TLDR; Efficiency difference: you can think of virtual threads as being about 1,000 times (3 orders of magnitude) less expensive, in the general case. Exception: If you are only doing CPU-only work, regular threads will be better (that's not how most web servers/services operate).

But if you're waiting 100ms of ms for your database (or any network) to respond and you have many of those (blocking) method/function calls in flight... virtual threads are the way to go in terms of efficiency.

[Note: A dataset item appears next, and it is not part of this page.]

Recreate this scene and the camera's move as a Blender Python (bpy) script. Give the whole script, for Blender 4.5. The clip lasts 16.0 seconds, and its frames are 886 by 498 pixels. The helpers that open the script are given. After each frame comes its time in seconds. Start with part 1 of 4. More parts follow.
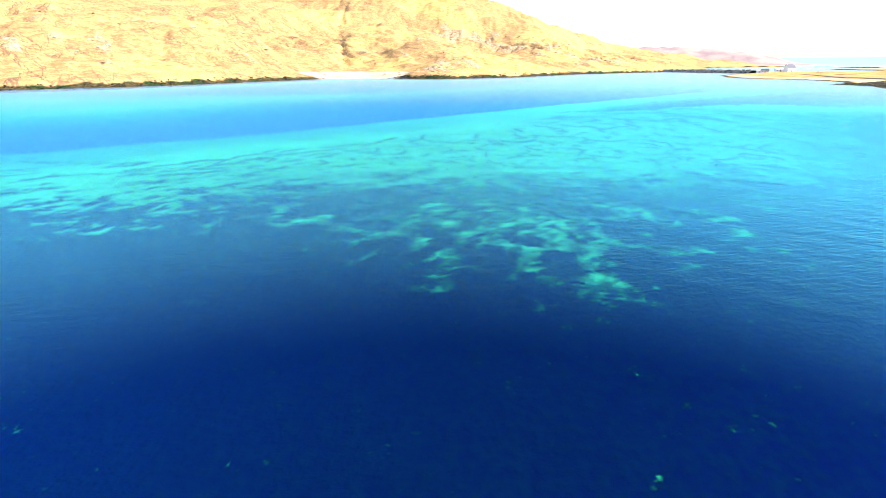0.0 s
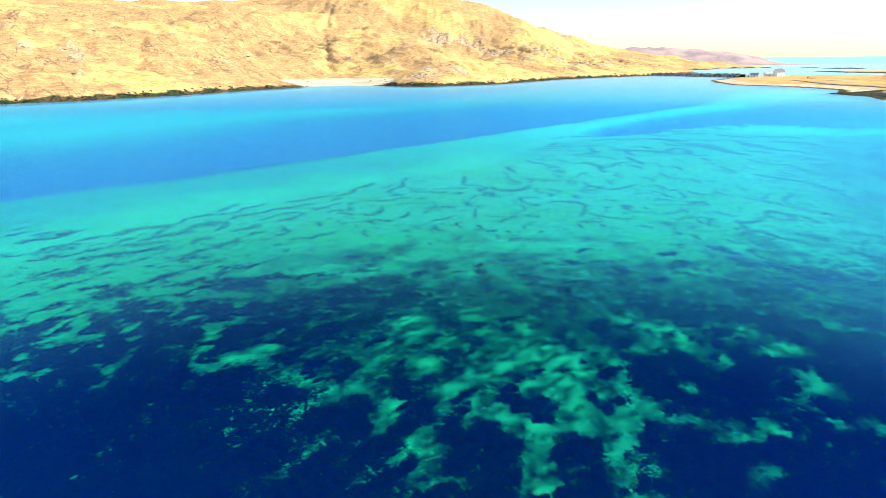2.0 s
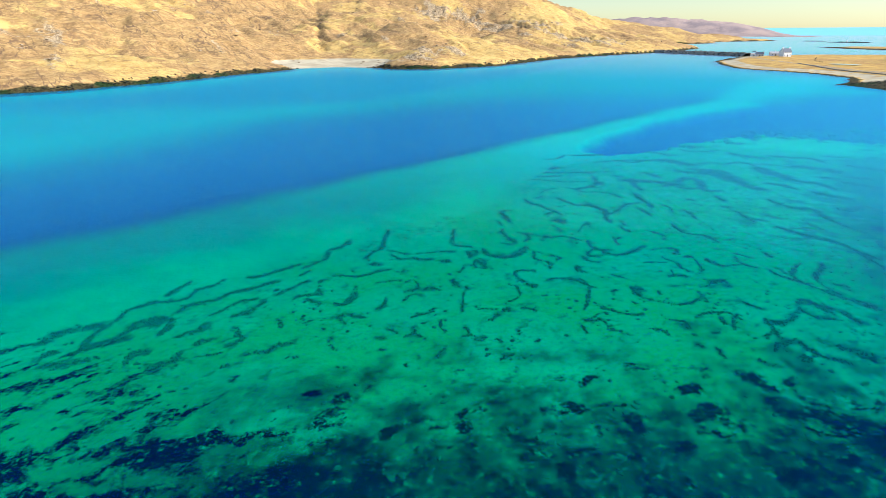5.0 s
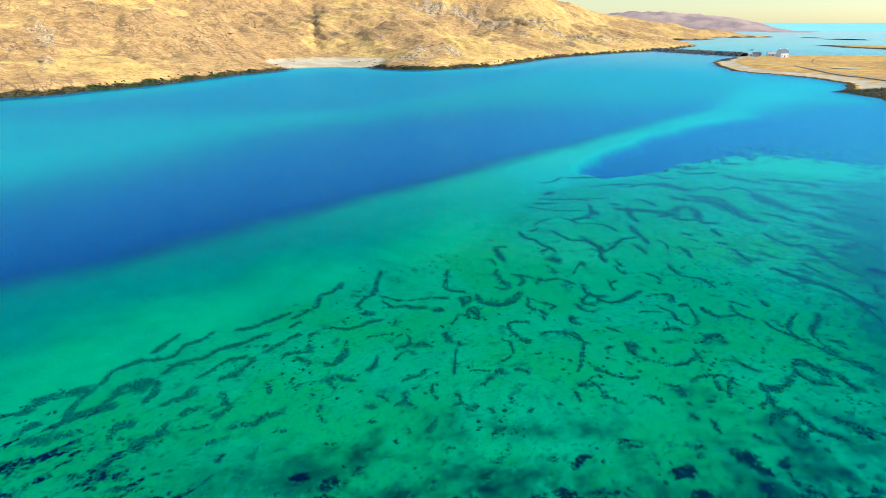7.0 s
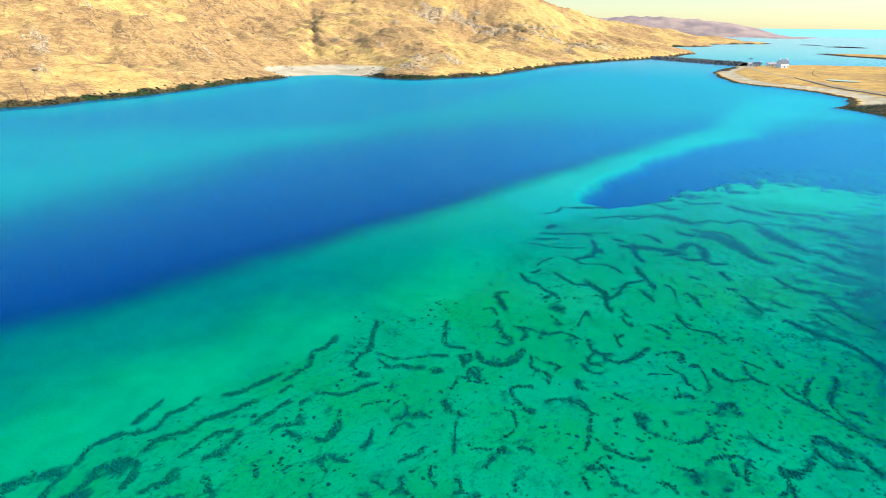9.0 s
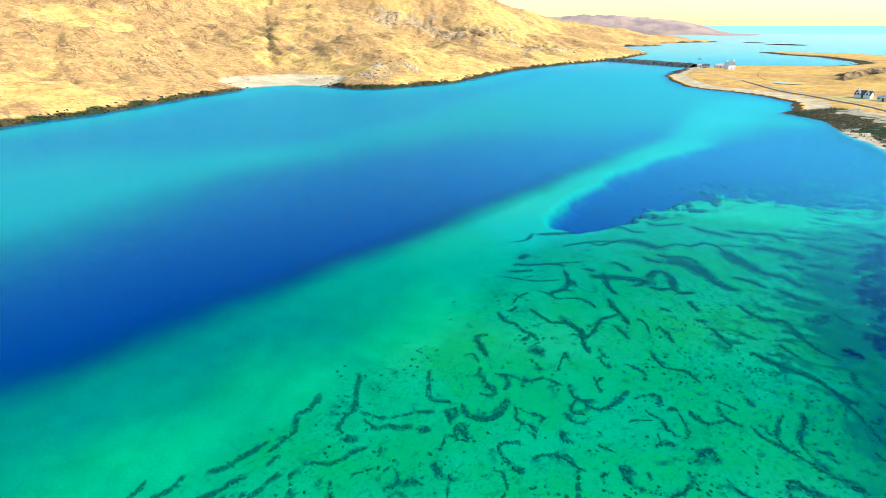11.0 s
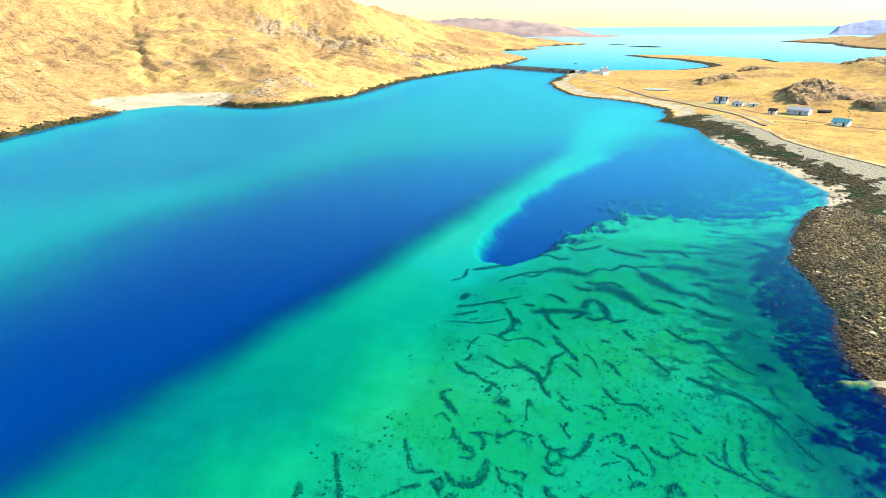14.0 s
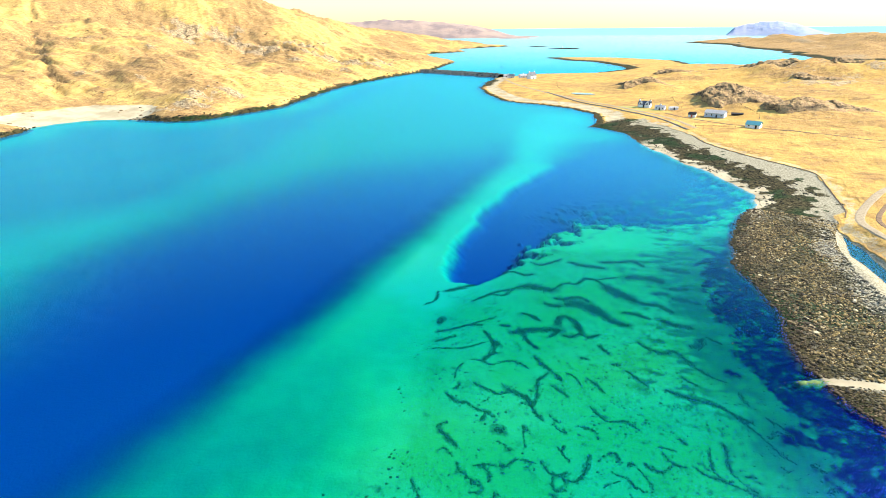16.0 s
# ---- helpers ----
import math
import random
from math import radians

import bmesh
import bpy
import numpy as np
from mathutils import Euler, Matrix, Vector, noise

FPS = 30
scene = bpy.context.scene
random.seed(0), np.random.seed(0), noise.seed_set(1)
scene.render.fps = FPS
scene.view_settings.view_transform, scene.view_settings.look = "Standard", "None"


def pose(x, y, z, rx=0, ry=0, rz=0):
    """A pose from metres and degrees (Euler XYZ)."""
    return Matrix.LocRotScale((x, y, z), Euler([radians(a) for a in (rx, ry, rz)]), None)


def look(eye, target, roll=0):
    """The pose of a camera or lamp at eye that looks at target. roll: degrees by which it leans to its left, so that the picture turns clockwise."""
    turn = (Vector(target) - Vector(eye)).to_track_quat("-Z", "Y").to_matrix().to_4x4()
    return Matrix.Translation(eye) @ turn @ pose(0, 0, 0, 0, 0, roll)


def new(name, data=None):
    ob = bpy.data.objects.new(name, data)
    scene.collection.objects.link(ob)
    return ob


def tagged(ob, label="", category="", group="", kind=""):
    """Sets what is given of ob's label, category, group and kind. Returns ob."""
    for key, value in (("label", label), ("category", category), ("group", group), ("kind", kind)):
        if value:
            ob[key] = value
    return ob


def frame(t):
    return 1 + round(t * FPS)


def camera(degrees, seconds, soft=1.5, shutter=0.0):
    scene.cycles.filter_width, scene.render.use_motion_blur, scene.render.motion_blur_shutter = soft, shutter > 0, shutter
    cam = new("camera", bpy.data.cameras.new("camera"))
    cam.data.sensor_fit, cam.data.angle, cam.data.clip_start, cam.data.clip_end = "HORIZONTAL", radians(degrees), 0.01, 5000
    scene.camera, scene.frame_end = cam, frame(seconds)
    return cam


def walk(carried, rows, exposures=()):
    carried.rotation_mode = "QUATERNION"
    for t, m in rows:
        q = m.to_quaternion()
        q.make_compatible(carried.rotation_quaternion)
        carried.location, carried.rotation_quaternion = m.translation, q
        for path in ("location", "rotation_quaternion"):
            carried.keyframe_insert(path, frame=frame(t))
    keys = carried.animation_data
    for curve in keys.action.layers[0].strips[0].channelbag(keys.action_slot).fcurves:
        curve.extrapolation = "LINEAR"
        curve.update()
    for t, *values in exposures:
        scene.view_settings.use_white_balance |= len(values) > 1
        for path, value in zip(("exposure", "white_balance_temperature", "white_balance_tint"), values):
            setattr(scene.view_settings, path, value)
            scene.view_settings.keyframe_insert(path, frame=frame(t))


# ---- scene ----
cam = camera(78.0, 16.0, soft=0.6)
PATH = [
    (0, (-0.003, -4.252, 12.17), (-0.011, -2.358, 11.53), -0.2),
    (0.5, (0.201, -1.117, 13.423), (0.204, 0.777, 12.781), -0.3),
    (1, (0.293, 2.434, 14.691), (0.306, 4.328, 14.05), -0.4),
    (1.5, (0.704, 6.327, 16.07), (0.729, 8.222, 15.429), -0.5),
    (2, (0.861, 9.442, 17.814), (0.891, 11.336, 17.174), -0.4),
    (2.5, (1.148, 12.742, 19.544), (1.176, 14.637, 18.904), -0.4),
    (3, (1.45, 15.574, 21.217), (1.478, 17.466, 20.569), -0.4),
    (3.5, (1.829, 18.156, 22.681), (1.858, 20.04, 22.01), -0.3),
    (4, (2.199, 20.418, 24.281), (2.232, 22.292, 23.585), -0.3),
    (6.5, (3.373, 25.847, 32.629), (3.421, 27.697, 31.87), -0.0),
    (7, (3.405, 27.08, 34.073), (3.457, 28.93, 33.314), 0.1),
    (7.5, (3.735, 29.201, 35.336), (3.787, 31.051, 34.577), 0.2),
    (8, (3.676, 30.578, 36.644), (3.73, 32.428, 35.886), 0.2),
    (8.5, (3.477, 31.933, 37.732), (3.533, 33.785, 36.979), 0.5),
    (10.8, (1.613, 35.359, 45.769), (1.769, 37.205, 45.015), 0.1),
    (11, (1.223, 35.647, 46.304), (1.415, 37.489, 45.55), 0.0),
    (11.5, (0.215, 36.3, 47.741), (0.503, 38.131, 46.99), -0.1),
    (12, (-0.862, 36.967, 49.318), (-0.478, 38.782, 48.569), -0.3),
    (12.5, (-2.373, 37.691, 50.959), (-1.925, 39.491, 50.21), -0.4),
    (13, (-3.726, 38.57, 52.4), (-3.266, 40.367, 51.651), -0.4),
    (13.5, (-5.636, 39.114, 54.181), (-5.137, 40.9, 53.432), -0.4),
    (14, (-7.483, 39.793, 55.823), (-6.929, 41.563, 55.073), -0.4),
    (14.5, (-9.25, 40.712, 57.222), (-8.631, 42.46, 56.473), -0.5),
    (15, (-11.228, 41.745, 58.656), (-10.549, 43.47, 57.908), -0.5),
    (15.5, (-13.411, 42.947, 60.127), (-12.682, 44.652, 59.377), -0.6),
    (16, (-15.684, 44.41, 61.421), (-14.9, 46.09, 60.672), -0.5),
]
walk(cam, [(t, look(eye, target, roll)) for t, eye, target, roll in PATH],
     exposures=[(0, 1.74, 6500, 24), (1.5, 1.50, 6350, 18), (2.5, 1.23, 6100, 15), (3.5, 0.90, 5850, 14), (4.2, 0.84, 5800, 14),
                (7, 0.80, 6000, 13), (8.5, 0.89, 6050, 13), (11, 1.11, 6250, 11), (13, 1.21, 6500, 10), (16, 1.35, 6500, 10)])

# ---- world and light ----
SUN_ELEVATION, SUN_AZIMUTH = 34.0, 104.0        # degrees; azimuth clockwise from +y
world = bpy.data.worlds.new("world")
scene.world = world
world.use_nodes = True
wn, wl = world.node_tree.nodes, world.node_tree.links
sky = wn.new("ShaderNodeTexSky")
sky.sky_type, sky.sun_disc = "NISHITA", False
sky.sun_elevation, sky.sun_rotation = radians(SUN_ELEVATION), radians(SUN_AZIMUTH)
sky.altitude, sky.air_density, sky.dust_density, sky.ozone_density = 0, 1.0, 0.4, 1.5
warm = wn.new("ShaderNodeMix")
warm.data_type, warm.blend_type = "RGBA", "MULTIPLY"
warm.inputs["Factor"].default_value = 1.0
up = wn.new("ShaderNodeSeparateXYZ")
wl.new(wn.new("ShaderNodeTexCoord").outputs["Generated"], up.inputs[0])
haze = wn.new("ShaderNodeMapRange")
haze.interpolation_type = "SMOOTHSTEP"
haze.inputs["From Min"].default_value, haze.inputs["From Max"].default_value = 0.13, 0.46
wl.new(up.outputs["Z"], haze.inputs["Value"])
tint = wn.new("ShaderNodeMix")
tint.data_type = "RGBA"
tint.inputs["A"].default_value, tint.inputs["B"].default_value = (0.60, 0.60, 0.48, 1), (1.0, 1.22, 1.33, 1)
wl.new(haze.outputs["Result"], tint.inputs["Factor"])
wl.new(tint.outputs["Result"], warm.inputs["B"])
wl.new(sky.outputs["Color"], warm.inputs["A"])
wl.new(warm.outputs["Result"], wn["Background"].inputs["Color"])
wn["Background"].inputs["Strength"].default_value = 0.15

sun_data = bpy.data.lights.new("sun", "SUN")
sun_data.energy, sun_data.angle, sun_data.color = 5.0, radians(0.5), (1.0, 0.94, 0.82)
sun = new("sun", sun_data)
sa, se = radians(SUN_AZIMUTH), radians(SUN_ELEVATION)
sun.matrix_world = look((0, 0, 300), (-math.sin(sa) * math.cos(se) * 100, -math.cos(sa) * math.cos(se) * 100, 300 - math.sin(se) * 100))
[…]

Great video explaining all of this (at timestamp, all 30 min is worth watching):

17:05 Making threads less expensive: by how much? https://www.youtube.com/watch?v=5E0LU85EnTI&t=1025s

fulafel · on Oct 7, 2023

On a wimpy old desktop running lots of other stuff I got 75000 threads with that snippet (had to increase max_map_count tunable first with sysctl -w vm.max_map_count=500000, a knob well documented for bigger thread counts). Considering that in a real world use case with that much concurrency (such as the "100k threads frequently waiting for 100ms db queries" scenario), I'd be using a bigger machine and there'd also be some actual application context data and TCP connection state dwarfing the thread memory requirements in those blocked contexts, I'll still call virtual threads solving quite rare use cases, pending stronger evidence.

I don't doubt virtual threads are efficient when microbenchmarked against OS threads, but there's only so much to be gained when optimizing a part of the system that wasn't a bottleneck to begin with.

(Also I hope in the scenario we have a beefy DB that can exploit the concurrency available in this many pending concurrent queries per client, and isn't just putting them in ever queue! I guess it could, maybe it has 1000 read replica servers, each with 100 attached SSDs or 100 cores serving from in-memory data)

raspasov · on Oct 8, 2023

Right... but using virtual threads I got 1,000,000 (in a second or two...) and likely for fraction of the memory. And I can even get many millions without a problem.

I agree that for a low volume typical CRUD-only server that never bursts above a few dozen requests per second that's not an issue.

Messaging is one special "rare" case.

Imagine a messaging channel in Slack/Discord/Telegram/WhatsApp-type app, where there's thousands of participants (say 10,000) in one channel. 1 person posts a message...

9,999 messages are generated (one to for each of the other participants). One might say, that can be handled with a few machines...

Now imagine a person posts something super interesting to the channel where 100 people respond with an emoji reaction almost instantly.

Now you have 100 * 9999 = 999,900 (!) messages, all within a few seconds! And this is for just one message _reaction_. Each one of those messages likely involves multiple steps of IO (sending/receiving data over the socket, writing to one or multiple databases...). So a thread might be blocked for hundreds of milliseconds at various times, which would ultimately likely require 100-1000x more servers to operate as scale increases.

The thing is that you _can_ write a program efficiently using regular threads by using asynchronous techniques. Another name for such style of programming is _callback hell_ :) . And when something does go wrong, it is a lot harder to debug.